Dire Consequences for Ulster County, New York
- Jul 16, 2013 | Gail Cole
The local sales and use tax rate in Ulster County, New York, is 4%. That includes a 1% temporary sales tax that needs to be renewed by state lawmakers every two years or face extinction. Passage of Home Rule measures is usually routine, as revenue generated by the additional sales tax helps reduce property tax by spreading the cost of necessary services to visitors as well as residents. Yet this year, Ulster County found itself in a sales tax squabble that resulted in the death of the proposed legislation.
It wasn't for lack of trying. Ulster County "unanimously passed bi-partisan resolutions" in support of "active companion bills in the Assembly and the Senate:" A5130 and S4516. Yet the bills were reportedly "held hostage" by Ulster Assemblyman Kevin Cahill (D).
Mr. Cahill sponsored separate legislation that would have granted the sales tax extension "if the county agreed to take on the cost of local elections from municipalities." Approximately half of the Home Rule counties in New York pay for the cost of municipal elections.
Ulster County Executive Mike Hein (D) called Mr. Cahill's actions "unconscionable." He said blockage of the Home Rule measure would have "unimaginable negative consequences" for Ulster County taxpayers. Mr. Cahill, however, said he was open to negotiating: "It's he [Mike Hein] who does not want to negotiate."

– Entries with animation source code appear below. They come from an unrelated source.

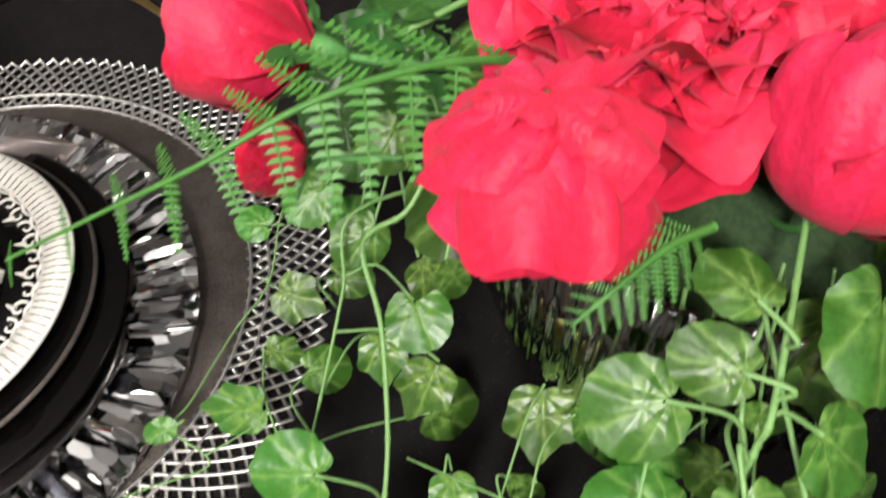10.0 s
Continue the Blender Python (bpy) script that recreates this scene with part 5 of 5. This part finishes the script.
leaf_spray([(0.29, 0.6, 0.21), (0.31, 0.56, 0.225), (0.325, 0.53, 0.21)], [(0.315, 0.55, 0.222, 0.355, 0.53, 0.2), (0.32, 0.54, 0.215, 0.315, 0.49, 0.2), (0.305, 0.565, 0.222, 0.275, 0.53, 0.205)], "dark green rose leaves on the near side of the bouquet")

# dark foliage behind the blooms
rnd = random.Random(211)
for ex, ey, ez in ((0.135, 0.750, 0.180), (0.165, 0.795, 0.165), (0.215, 0.810, 0.180), (0.115, 0.700, 0.195), (0.265, 0.790, 0.200)):
    stem = [Vector((0.225, 0.675, 0.215)), Vector((0.225 * 0.45 + ex * 0.55, 0.675 * 0.45 + ey * 0.55, 0.228)), Vector((ex, ey, ez))]
    blades = []
    for j in range(8):
        q = 0.35 + 0.65 * j / 7
        at = stem[0].lerp(stem[1], q * 2) if q < 0.5 else stem[1].lerp(stem[2], q * 2 - 1)
        tip = at + Vector((rnd.uniform(-0.03, 0.03), rnd.uniform(-0.012, 0.035), rnd.uniform(-0.022, 0.0)))
        blades.append((*at, *tip))
    leaf_spray(stem, blades, "dark green rose leaves behind the blooms of the bouquet")

# tangle of ivy strands falling from the vase to the cloth
rnd = random.Random(301)
for k, (x0, x1, y1) in enumerate(((0.215, 0.222, 0.500), (0.235, 0.240, 0.480), (0.250, 0.262, 0.490))):
    start, end = Vector((x0, 0.578, 0.205)), Vector((x1, y1, 0.006))
    line = [start]
    for j in range(1, 6):
        q = j / 5
        line.append(Vector((start.x + (end.x - start.x) * q + rnd.uniform(-0.012, 0.012), start.y + (end.y - start.y) * q ** 0.7 + rnd.uniform(-0.006, 0.006), 0.205 - 0.199 * q ** 1.15)))
    leaves = []
    for j in range(7):
        q = 0.30 + 0.66 * j / 6
        s = min(4, int(q * 5))
        at = line[s].lerp(line[s + 1], q * 5 - s)
        away = Vector((rnd.uniform(-1, 1), rnd.uniform(-0.9, 0.3), 0)).normalized()
        base = at + away * 0.010 + Vector((0, 0, 0.004))
        tip = base + away * rnd.uniform(0.010, 0.018) + Vector((0, 0, -rnd.uniform(0.012, 0.026)))
        tip.z, base.z = max(0.004, tip.z), max(0.008, base.z)
        leaves.append((rnd.choice("iirl"), rnd.uniform(0.8, 1.2), *base, *tip))
    vine(line, leaves, "ivy strand with pointed leaves falling from the vase to the cloth", 0.0008)

# loose filler leaves round the rim of the vase
filler = thing("ivy_filler", (*VASE, 0.2), "bushy green ivy leaves filling the rim of the vase", "artificial leaves")
rnd = random.Random(77)
for k in range(58):
    a = rnd.uniform(0, math.tau)
    r0, r1 = rnd.uniform(0.055, 0.1), rnd.uniform(0.035, 0.055)
    z0 = rnd.uniform(0.19, 0.235)
    b0 = Vector((VASE[0] + r0 * math.cos(a), VASE[1] + r0 * math.sin(a), z0))
    a2 = a + rnd.uniform(-0.7, 0.7)
    t0 = b0 + Vector((r1 * math.cos(a2) * 0.8, r1 * math.sin(a2) * 0.8, rnd.uniform(-0.03, 0.008)))
    if math.sin(a) < -0.2 and (z0 > 0.212 or r0 > 0.08):
        continue
    lay_leaf(filler, b0, t0, rnd.uniform(0.8, 1.15), kind=rnd.choice("rrri"), toward=Vector((0.5 * math.cos(a), 0.5 * math.sin(a) - 0.2, 0.8)))
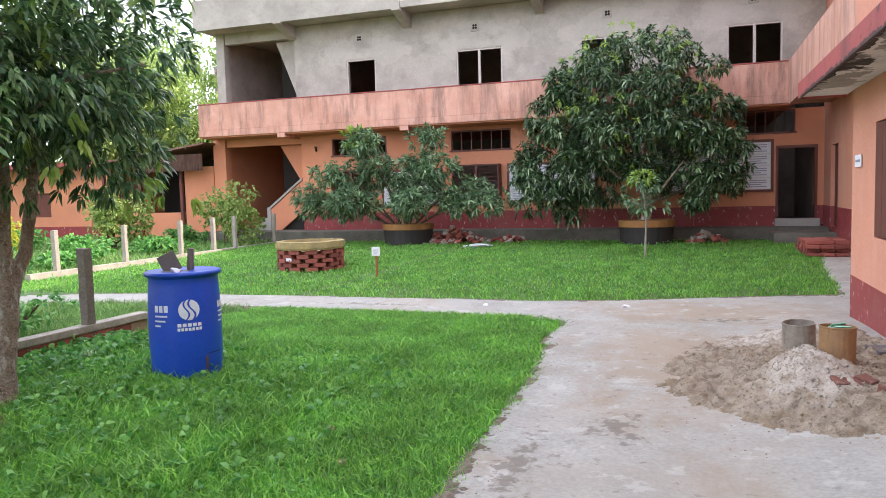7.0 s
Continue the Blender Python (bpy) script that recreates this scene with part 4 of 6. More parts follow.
sheet_words = pinned(-0.43, -0.13, -0.30, 0.28, PAPER, 11)
sheet_narrow = pinned(-0.135, 0.04, -0.29, 0.30, PAPER2, 12, -0.021)
sheet_middle = pinned(0.02, 0.26, -0.30, 0.1, PAPER, 13, -0.0225)
pinned(0.2, 0.42, -0.31, 0.08, PAPER, 14, -0.0195)
sheet_table = pinned(0.21, 0.43, 0.05, 0.315, PAPER2, 15, -0.021)
pinned(0.0, 0.22, 0.07, 0.315, COLLAGE, 16, -0.024)
sheet_top = pinned(-0.19, 0.0, 0.245, 0.40, PAPER2, 17, -0.046)
pinned(-0.5, -0.32, 0.33, 0.395, PAPER, 18, -0.046)
pinned(-0.46, -0.40, -0.28, -0.05, COLLAGE, 19, -0.026)
pinned(-0.12, 0.06, -0.335, -0.285, COLLAGE, 20, -0.03)
for i, wd in enumerate(WORDS):
    lettering("lettering", wd, 0.036, pose(-0.30, -0.0095, 0.185 - 0.055 * i, 90), INK, sheet_words)
lines(-0.39, -0.2, [0.0, -0.02, -0.04, -0.06, -0.08, -0.12], sheet_words, -0.0095)
lines(-0.1, 0.0, [0.1, 0.08, 0.06, 0.04, 0.02, 0.0, -0.02], sheet_narrow, -0.0100, 0.003)
lines(0.24, 0.40, [0.26, 0.24, 0.22, 0.2, 0.18, 0.16, 0.14, 0.12], sheet_table, -0.0100, 0.003)
lines(0.06, 0.22, [0.03, 0.01, -0.01, -0.05, -0.07], sheet_middle, -0.0105, 0.003)
lines(-0.17, -0.02, [0.37, 0.35, 0.33, 0.31], sheet_top, -0.0100, 0.003)
for x in (-0.33, 0.3):
    part("hanger", tube([(x, -0.01, 0.385), (x - 0.02, -0.012, 0.44), (x + 0.0, -0.012, 0.52)], 0.006, 6), RUST, nb, "rusty wire hanger")

# ---- the brown door and the porch things ----
dr = thing("door_1", "closed dark brown panelled double door in the yellow wall", "door", (0, YWY + 0.03, 0), kind="structure")
x0, x1, z0, z1 = DOOR
for q in ((x0, x0 + 0.08, z0, z1), (x1 - 0.08, x1, z0, z1), (x0 + 0.08, x1 - 0.08, z1 - 0.08, z1)):
    part("frame", box(q[0], q[1], -0.035, 0.1, q[2], q[3], 0.006), WOOD, dr)
for a, b in ((x0 + 0.083, (x0 + x1) / 2 - 0.003), ((x0 + x1) / 2 + 0.003, x1 - 0.083)):
    lf = part("leaf", box(a, b, 0.02, 0.06, z0 + 0.01, z1 - 0.083, 0.004), WOOD, dr)
    for c0, c1 in ((0.28, 0.85), (0.95, 1.35), (1.45, 2.0)):
        part("panel", box(a + 0.07, b - 0.07, 0.004, 0.019, c0, c1, 0.012), WOOD, lf)
    part("handle", box((x0 + x1) / 2 + (-0.07 if a < 3.3 else 0.05), (x0 + x1) / 2 + (-0.05 if a < 3.3 else 0.07), -0.02, 0.0, 1.04, 1.1, 0.005), STEEL, lf, "dull metal handle")
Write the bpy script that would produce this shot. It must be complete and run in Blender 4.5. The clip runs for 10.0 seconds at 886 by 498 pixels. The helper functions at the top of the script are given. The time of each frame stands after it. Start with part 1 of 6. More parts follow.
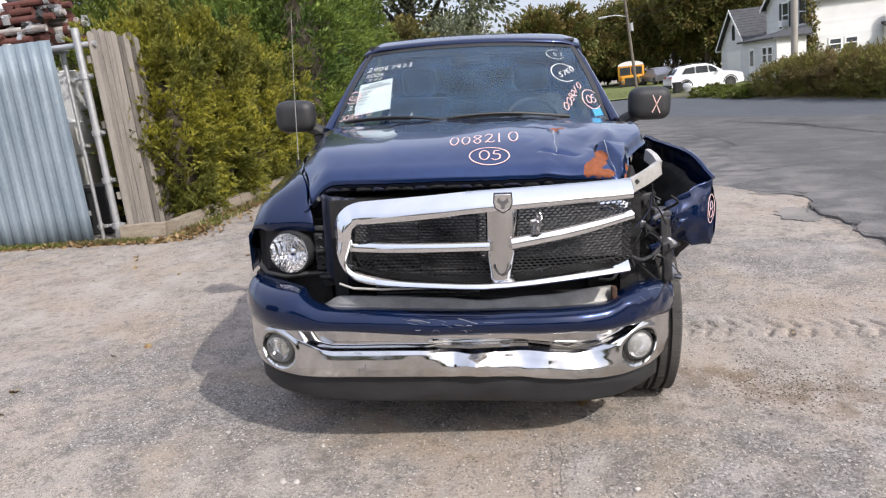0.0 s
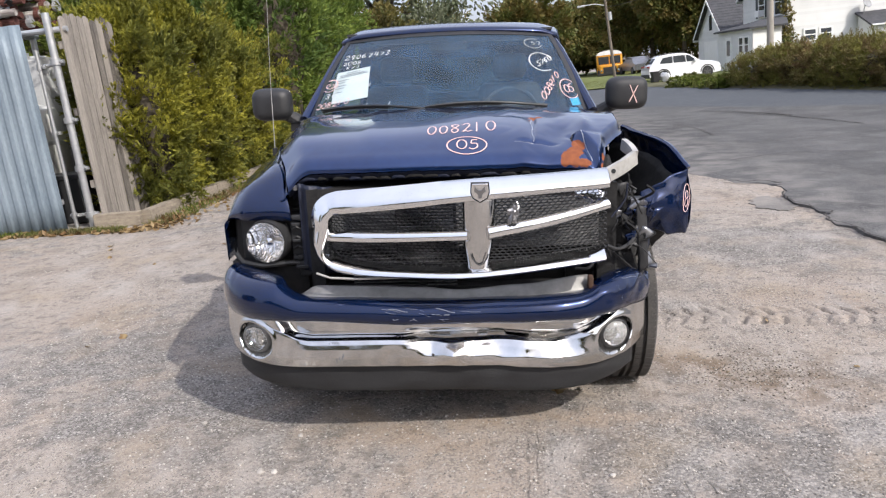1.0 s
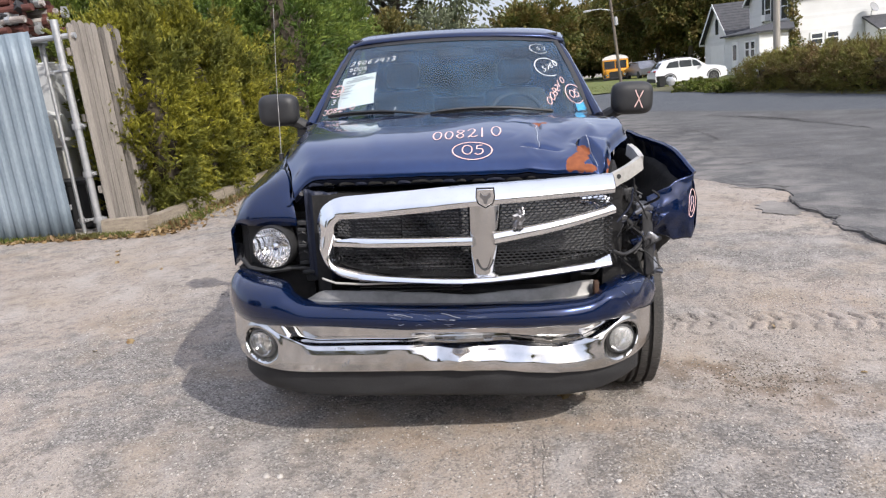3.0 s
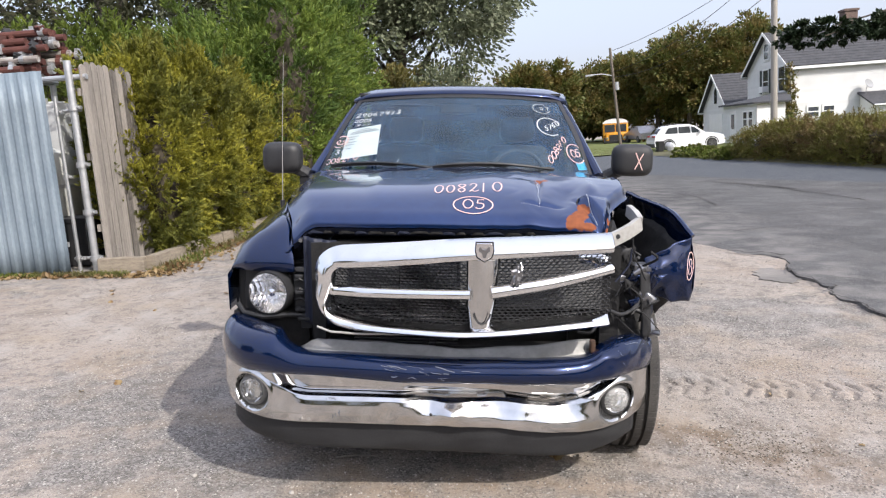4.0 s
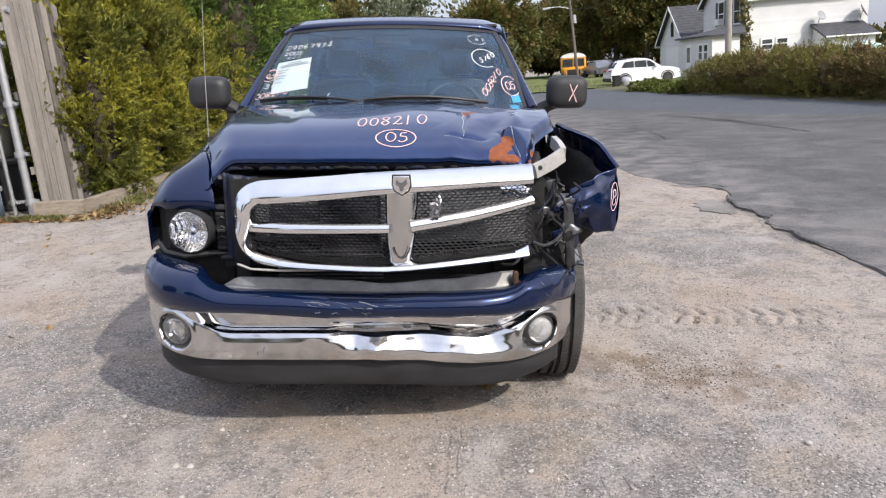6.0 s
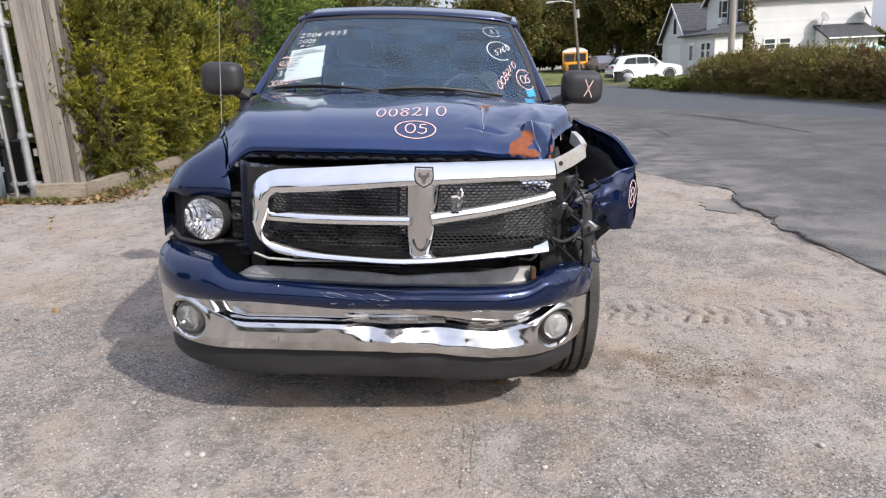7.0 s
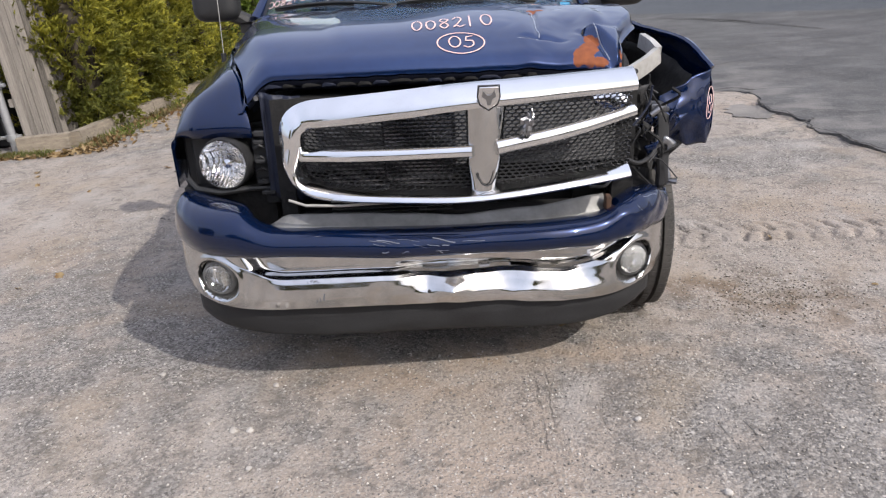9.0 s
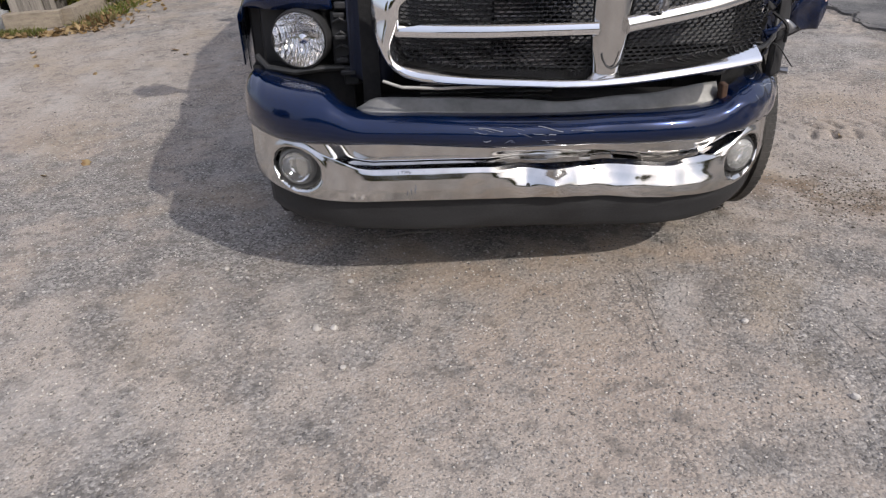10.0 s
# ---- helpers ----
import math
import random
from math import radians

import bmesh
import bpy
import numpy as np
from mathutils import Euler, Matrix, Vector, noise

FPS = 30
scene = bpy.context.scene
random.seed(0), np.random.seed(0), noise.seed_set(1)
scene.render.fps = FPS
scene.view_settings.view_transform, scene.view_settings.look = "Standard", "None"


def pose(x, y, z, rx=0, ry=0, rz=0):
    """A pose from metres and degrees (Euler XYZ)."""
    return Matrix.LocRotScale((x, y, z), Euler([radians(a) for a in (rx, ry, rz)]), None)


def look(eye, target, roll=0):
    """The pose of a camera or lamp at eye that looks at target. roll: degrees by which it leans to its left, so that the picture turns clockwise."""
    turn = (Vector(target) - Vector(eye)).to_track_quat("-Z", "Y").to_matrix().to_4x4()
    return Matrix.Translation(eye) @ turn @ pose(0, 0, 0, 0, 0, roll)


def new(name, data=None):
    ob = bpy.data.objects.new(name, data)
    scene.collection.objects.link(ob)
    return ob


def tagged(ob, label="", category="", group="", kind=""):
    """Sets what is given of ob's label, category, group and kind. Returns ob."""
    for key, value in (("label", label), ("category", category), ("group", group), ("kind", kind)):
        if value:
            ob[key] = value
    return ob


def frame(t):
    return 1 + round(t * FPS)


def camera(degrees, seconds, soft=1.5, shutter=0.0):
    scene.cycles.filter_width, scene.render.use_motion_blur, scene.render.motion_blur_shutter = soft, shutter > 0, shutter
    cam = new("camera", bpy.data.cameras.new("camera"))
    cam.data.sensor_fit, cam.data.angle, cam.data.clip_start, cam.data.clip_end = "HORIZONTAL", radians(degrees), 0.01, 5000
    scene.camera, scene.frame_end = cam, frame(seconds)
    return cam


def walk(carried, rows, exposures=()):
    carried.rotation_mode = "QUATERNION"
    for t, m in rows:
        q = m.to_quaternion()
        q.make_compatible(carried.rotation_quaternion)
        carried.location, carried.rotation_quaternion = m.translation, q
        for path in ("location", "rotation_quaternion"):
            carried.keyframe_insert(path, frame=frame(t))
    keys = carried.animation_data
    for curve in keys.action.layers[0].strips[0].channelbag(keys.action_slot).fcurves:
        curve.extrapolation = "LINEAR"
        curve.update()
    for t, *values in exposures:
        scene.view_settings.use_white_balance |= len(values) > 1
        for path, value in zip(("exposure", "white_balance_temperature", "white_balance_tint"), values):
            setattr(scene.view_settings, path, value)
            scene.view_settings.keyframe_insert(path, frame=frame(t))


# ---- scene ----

Wherever the fault may lie, the result is what matters, and Ulster County may soon find out just how unimaginably negative the consequences are. The New York Legislature has concluded its 2013 session and is not due back in Albany until 2014. They left without passing an Ulster County Home Rule bill, and the additional sales tax is set to expire later this year.
Mr. Hein predicts that, unless legislators return to settle this matter, it will "impact the county to the tune of $22 million and the city of Kingston to the tune of $3 million."